La quête spirituelle, qu’elle soit de nature philosophique laïque ou religieuse, peut être le fil rouge de toute une vie. Cette démarche intellectuelle particulière est le moyen de tendre vers la sagesse et, parfois, de parvenir à la sérénité avant d’aborder les interrogations angoissantes de la fin de vie. L’enseignement par un directeur de conscience, un gourou ou un maître expert dans une voie initiatique particulière, peut apporter une aide momentanée à la personne engagée dans la réflexion spirituelle. Il arrive parfois que des êtres d’exception par leur charisme et l’universalité de leur pensée, apportent une aide réelle à leurs auditeurs pour les accompagner à un moment particulier de leur quête.

Le phénomène du rassemblement par affinité, par clan, est une constante de l’humanité qui répond à un besoin de sécurisation. Au sein du groupe constitué, autour d’une préoccupation ou d’une activité commune librement choisie, l’individu est rassuré par ses échanges avec des personnes qui partagent une même passion ou un même engagement, qu’il soit intellectuel, sportif, ludique, politique ou religieux. L’instruction participe alors à l’avancement de chacun dans un but de performance sur l’objet qui rassemble le groupe. Dans un cadre politique ou religieux, l’instruction est délivrée à un groupe imprégné de convictions fortes et animé par une vocation militante ou prosélyte. Nourri par une instruction et un argumentaire adaptés, le militant, comme le croyant missionnaire, diffuse un message destiné à organiser la société sur une base idéologique particulière. La méthode permet à une petite minorité influente placé au sommet d’une structure pyramidale de conserver la maîtrise de l’ensemble de l’organisation.

En matière de spiritualité, celui qui s’autorise à délivrer un enseignement devient responsable de l’effet produit sur ses adeptes et des conséquences que cela peut avoir sur leur psychisme. N’ayant pas trouvé par lui-même les réponses à son questionnement sur le sens de sa propre existence, l’adepte risque de tout remettre en question, à l’occasion d’un événement particulier de sa vie. Cette remise en question peut avoir des effets dramatiques pour des sujets fragilisés. L’enseignement, en matière de spiritualité, est trop souvent l’expression de l’ego d’un maître enfermé dans ses certitudes.

Dans un groupe de réflexion constitué, l’échange peut se faire en respectant certaines règles propres à préserver une indispensable sérénité entre tous les participants, mais chacun reste maître de son propre cheminement spirituel. Le partage d’informations et l’échange d’idées, se font alors sur un plan horizontal, plus égalitaire et respectueux des consciences individuelles. L’échange questionne et participe à la progression de chacun dans sa propre quête.

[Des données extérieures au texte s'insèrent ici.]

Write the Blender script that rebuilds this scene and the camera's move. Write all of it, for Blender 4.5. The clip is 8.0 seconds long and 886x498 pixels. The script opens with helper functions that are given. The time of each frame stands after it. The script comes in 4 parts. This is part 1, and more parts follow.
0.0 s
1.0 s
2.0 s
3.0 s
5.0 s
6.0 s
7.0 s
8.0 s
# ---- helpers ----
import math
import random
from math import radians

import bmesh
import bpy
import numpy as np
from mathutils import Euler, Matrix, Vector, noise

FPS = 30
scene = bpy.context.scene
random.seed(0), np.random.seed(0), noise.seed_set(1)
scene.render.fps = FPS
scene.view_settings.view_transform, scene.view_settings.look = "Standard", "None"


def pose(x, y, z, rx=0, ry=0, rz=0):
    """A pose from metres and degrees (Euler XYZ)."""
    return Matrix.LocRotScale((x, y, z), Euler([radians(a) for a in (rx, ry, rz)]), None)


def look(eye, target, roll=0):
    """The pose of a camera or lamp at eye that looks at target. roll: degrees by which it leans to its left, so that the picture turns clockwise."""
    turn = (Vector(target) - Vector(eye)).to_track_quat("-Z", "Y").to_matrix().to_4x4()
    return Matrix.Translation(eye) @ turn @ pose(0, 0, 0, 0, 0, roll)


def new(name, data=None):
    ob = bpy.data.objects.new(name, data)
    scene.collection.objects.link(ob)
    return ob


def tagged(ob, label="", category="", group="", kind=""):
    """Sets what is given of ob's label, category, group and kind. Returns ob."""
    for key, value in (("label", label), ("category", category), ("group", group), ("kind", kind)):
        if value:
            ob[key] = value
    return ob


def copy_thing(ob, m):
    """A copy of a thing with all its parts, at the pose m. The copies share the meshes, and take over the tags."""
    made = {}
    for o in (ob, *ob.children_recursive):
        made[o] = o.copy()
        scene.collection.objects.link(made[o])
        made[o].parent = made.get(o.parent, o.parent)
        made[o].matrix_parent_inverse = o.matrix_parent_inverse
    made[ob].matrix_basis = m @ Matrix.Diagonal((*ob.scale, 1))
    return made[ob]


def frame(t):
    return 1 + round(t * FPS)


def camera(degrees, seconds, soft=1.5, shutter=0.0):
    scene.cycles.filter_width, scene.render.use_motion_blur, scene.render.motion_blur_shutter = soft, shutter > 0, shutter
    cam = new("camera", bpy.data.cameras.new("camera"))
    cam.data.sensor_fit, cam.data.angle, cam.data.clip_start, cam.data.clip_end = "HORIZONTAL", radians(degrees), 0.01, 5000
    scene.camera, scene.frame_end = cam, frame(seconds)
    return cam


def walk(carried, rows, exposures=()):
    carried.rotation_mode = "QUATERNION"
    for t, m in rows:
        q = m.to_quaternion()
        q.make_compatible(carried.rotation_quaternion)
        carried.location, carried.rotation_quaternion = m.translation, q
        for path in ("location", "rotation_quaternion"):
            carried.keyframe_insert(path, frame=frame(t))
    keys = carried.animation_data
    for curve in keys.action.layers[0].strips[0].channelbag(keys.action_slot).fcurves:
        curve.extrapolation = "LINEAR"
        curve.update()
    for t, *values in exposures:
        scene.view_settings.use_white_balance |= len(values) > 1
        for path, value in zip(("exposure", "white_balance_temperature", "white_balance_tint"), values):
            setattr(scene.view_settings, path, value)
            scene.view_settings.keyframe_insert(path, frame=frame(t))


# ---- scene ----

Le monde moderne met à la disposition de tous l’ensemble des connaissances de l’humanité. Il appartient à chacun de laisser libre cours à sa curiosité, pour aller à la recherche des éléments propres à nourrir sa réflexion. La collecte des éléments les plus diversifiés, permet de déterminer quelques axes privilégiés, en fonction d’une résonance particulière dans la conscience du cherchant. Au clair avec la finalité de sa quête, chacun peut rejoindre un groupe pour une sorte de compagnonnage intellectuel, ou pour une communion dans la foi quand il s’agit de spiritualité religieuse. Dans un cadre empreint de sérénité, peut alors se tenir un échange d’idées et d’informations ou une communion entre tous les participants. Il ne s’agit plus d’enseignement, mais d’un échange qui permet à chacun de nourrir sa réflexion et de progresser à son propre rythme.

Il n’est pas question d’opposer une spiritualité religieuse et une spiritualité laïque. Chacun est parfaitement légitime dans ses convictions. Les appareils religieux, tout comme les appareils politiques, ne sont cependant pas exempts de leurs responsabilités devant l’humanité et l’histoire.